* Begin *

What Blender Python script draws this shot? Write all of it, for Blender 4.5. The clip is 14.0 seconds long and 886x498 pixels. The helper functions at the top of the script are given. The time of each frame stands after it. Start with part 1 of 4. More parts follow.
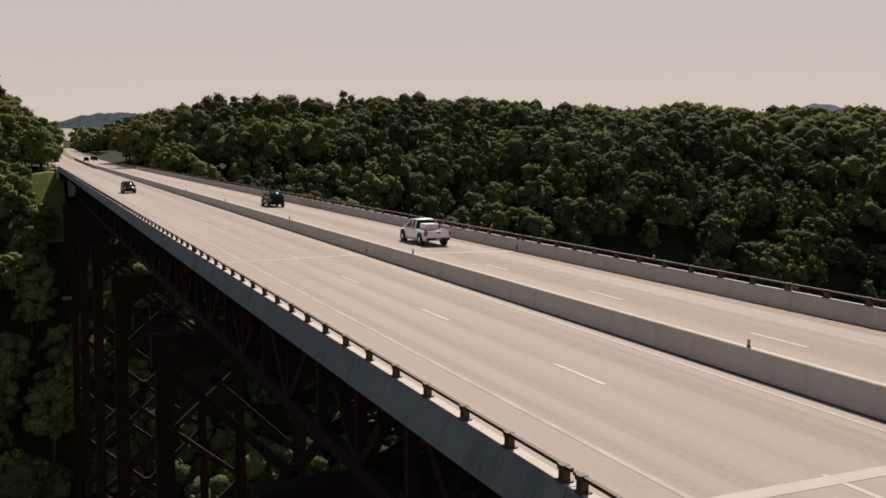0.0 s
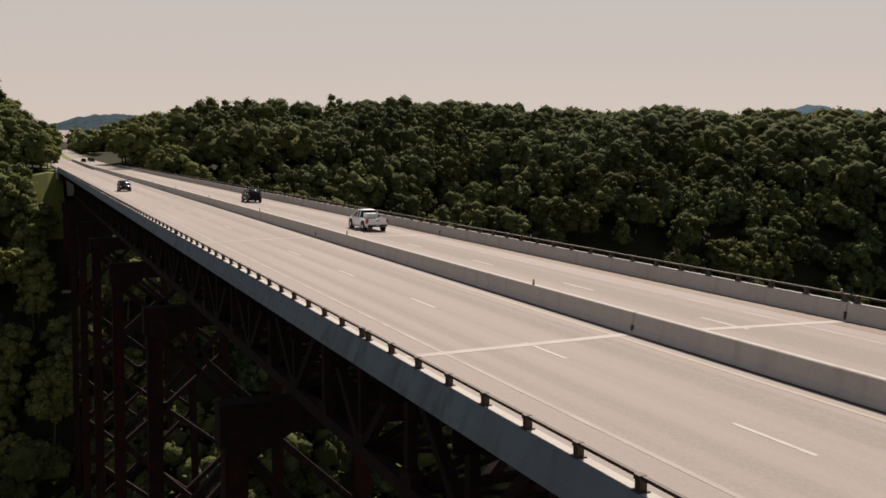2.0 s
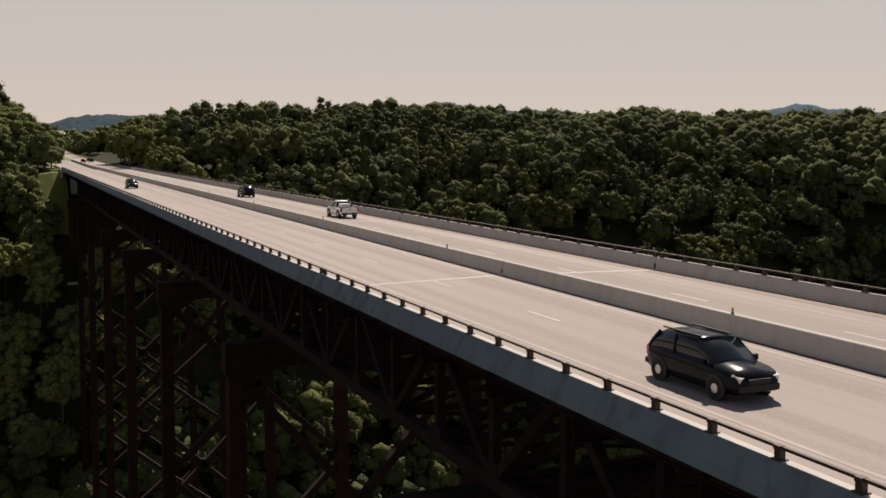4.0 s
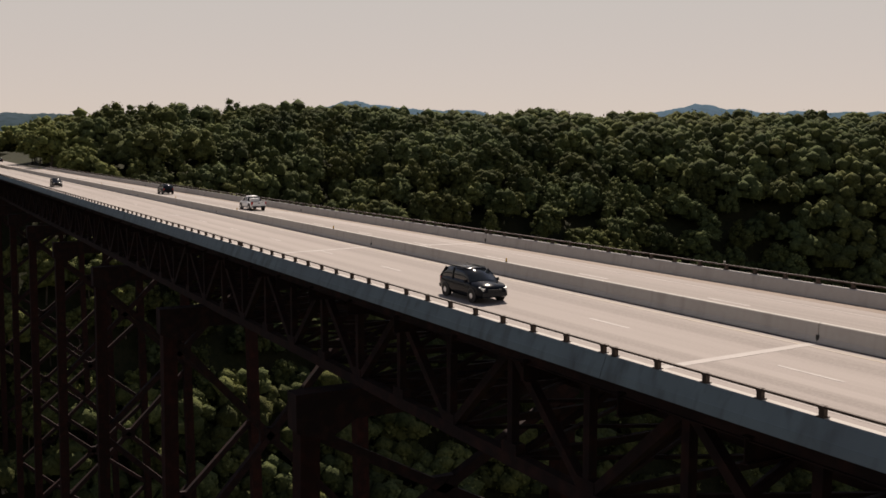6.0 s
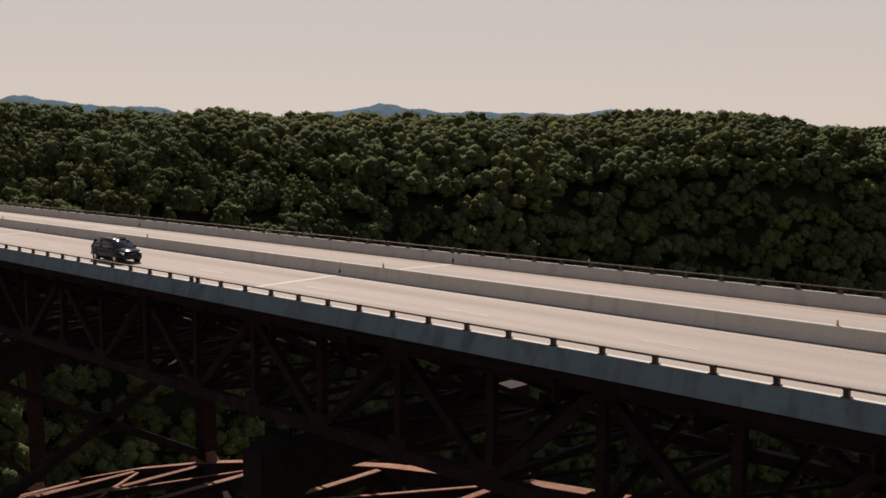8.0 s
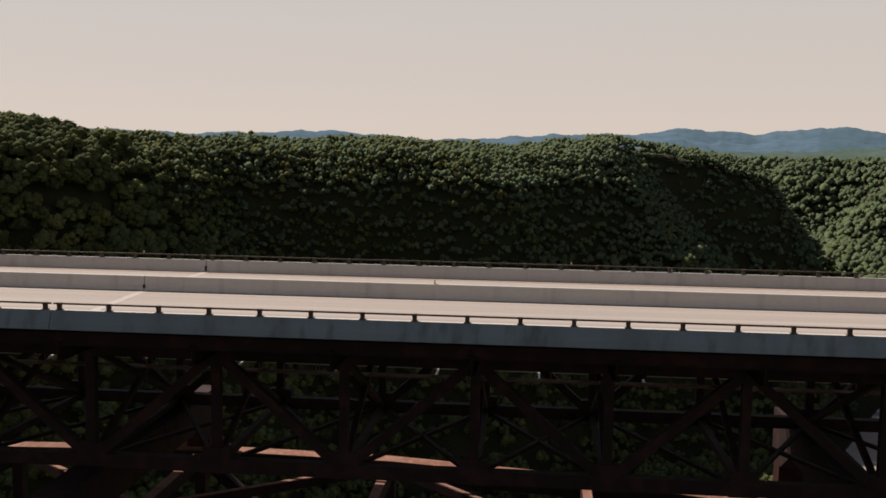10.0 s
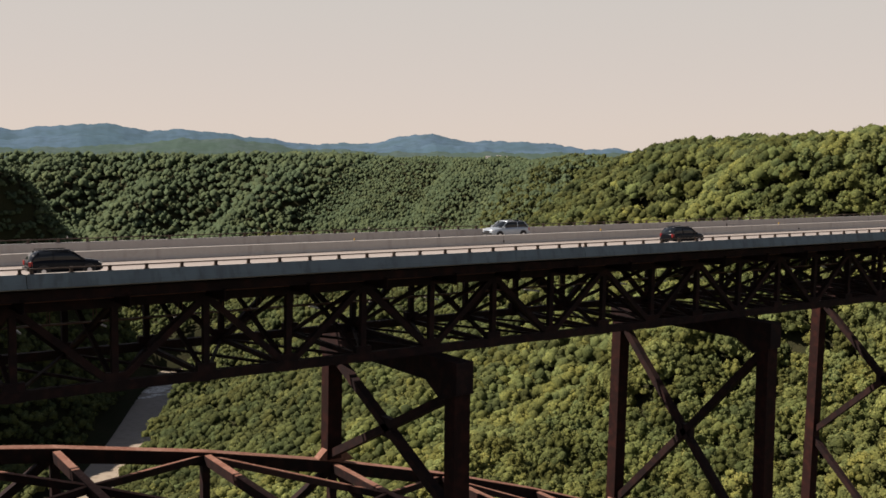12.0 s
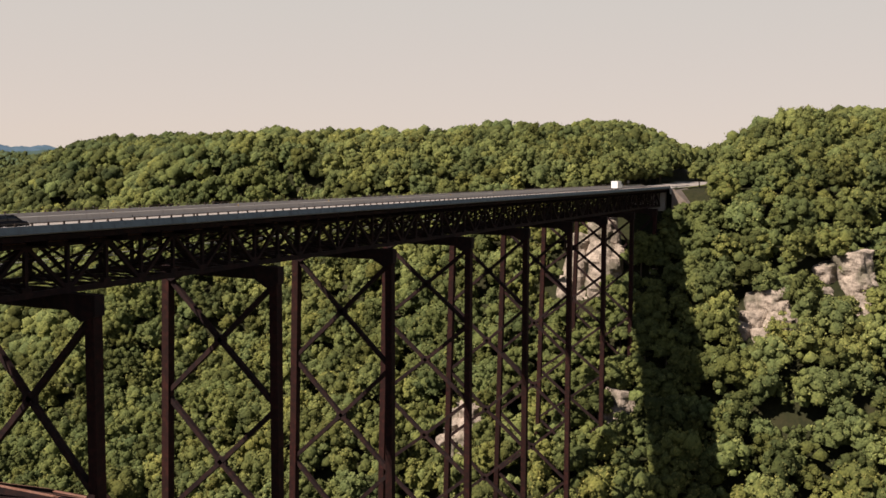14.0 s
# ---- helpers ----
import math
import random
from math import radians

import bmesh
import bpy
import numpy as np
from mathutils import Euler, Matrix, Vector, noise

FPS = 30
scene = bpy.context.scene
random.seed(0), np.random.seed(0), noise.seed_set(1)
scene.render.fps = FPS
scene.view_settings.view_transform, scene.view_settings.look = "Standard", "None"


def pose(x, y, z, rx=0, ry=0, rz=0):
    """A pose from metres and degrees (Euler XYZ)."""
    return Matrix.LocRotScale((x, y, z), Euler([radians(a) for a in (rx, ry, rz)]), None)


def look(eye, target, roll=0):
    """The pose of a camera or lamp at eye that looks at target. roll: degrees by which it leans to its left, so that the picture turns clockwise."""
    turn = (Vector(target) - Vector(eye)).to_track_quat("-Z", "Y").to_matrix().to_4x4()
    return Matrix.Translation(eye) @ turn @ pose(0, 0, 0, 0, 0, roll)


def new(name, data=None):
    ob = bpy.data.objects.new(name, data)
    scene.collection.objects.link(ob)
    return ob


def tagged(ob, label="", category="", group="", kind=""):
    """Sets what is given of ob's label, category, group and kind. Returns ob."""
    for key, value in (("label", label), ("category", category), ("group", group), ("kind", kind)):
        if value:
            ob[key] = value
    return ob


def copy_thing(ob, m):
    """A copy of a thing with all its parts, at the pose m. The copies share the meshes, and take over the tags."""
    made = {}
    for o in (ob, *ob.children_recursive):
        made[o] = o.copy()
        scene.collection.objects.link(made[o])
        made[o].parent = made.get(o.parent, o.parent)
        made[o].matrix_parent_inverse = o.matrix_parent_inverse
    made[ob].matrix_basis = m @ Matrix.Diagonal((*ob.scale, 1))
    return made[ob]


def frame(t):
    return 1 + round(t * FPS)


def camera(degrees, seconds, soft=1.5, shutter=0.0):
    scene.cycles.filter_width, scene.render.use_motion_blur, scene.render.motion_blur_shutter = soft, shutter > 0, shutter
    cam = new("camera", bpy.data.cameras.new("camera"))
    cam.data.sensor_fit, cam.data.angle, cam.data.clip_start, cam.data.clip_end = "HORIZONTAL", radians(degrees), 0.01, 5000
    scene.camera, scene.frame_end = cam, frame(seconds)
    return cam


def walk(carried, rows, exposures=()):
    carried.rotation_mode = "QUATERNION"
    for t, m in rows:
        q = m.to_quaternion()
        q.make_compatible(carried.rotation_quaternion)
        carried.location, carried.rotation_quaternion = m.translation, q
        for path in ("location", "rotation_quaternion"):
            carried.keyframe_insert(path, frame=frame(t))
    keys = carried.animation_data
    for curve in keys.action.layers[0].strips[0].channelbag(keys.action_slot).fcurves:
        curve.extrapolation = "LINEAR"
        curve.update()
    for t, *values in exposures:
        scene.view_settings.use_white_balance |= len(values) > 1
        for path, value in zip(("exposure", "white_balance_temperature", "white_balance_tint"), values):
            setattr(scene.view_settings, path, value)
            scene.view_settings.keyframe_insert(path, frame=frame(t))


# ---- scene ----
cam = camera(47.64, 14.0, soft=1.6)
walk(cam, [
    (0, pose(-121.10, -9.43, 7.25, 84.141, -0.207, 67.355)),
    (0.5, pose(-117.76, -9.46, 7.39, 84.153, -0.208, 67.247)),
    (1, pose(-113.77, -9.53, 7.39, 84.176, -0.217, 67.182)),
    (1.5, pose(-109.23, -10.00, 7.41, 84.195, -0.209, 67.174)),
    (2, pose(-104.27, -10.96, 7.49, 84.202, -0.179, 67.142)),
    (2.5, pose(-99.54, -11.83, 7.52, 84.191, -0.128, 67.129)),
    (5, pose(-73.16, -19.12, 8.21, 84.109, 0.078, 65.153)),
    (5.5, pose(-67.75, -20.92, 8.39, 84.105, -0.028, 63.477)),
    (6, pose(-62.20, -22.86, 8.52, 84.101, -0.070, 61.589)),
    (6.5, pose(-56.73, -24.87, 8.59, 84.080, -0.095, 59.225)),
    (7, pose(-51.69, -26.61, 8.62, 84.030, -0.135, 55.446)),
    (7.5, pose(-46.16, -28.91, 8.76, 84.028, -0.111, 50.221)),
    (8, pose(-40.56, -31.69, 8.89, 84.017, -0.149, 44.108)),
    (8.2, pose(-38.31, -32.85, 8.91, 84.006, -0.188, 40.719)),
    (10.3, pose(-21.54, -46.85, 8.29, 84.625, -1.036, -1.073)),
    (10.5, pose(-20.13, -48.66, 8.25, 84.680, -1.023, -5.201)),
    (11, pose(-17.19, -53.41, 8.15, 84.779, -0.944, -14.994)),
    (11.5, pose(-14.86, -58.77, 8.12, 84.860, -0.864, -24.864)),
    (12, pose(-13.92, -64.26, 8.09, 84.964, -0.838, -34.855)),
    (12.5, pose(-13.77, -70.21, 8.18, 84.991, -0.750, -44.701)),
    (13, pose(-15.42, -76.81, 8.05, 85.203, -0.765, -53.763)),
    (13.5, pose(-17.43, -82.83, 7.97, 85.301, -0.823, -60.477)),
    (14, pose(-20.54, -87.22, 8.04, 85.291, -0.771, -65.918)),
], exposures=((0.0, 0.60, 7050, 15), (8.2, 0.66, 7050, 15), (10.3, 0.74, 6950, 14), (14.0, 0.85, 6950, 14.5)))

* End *

## YOUR GOAL
Repeat, exactly as they stand above, the lines from the line with "scene.collection.objects.link(ob)" to the line with "ob[key] = value", both lines included.

## RESPONSE
    scene.collection.objects.link(ob)
    return ob


def tagged(ob, label="", category="", group="", kind=""):
    """Sets what is given of ob's label, category, group and kind. Returns ob."""
    for key, value in (("label", label), ("category", category), ("group", group), ("kind", kind)):
        if value:
            ob[key] = value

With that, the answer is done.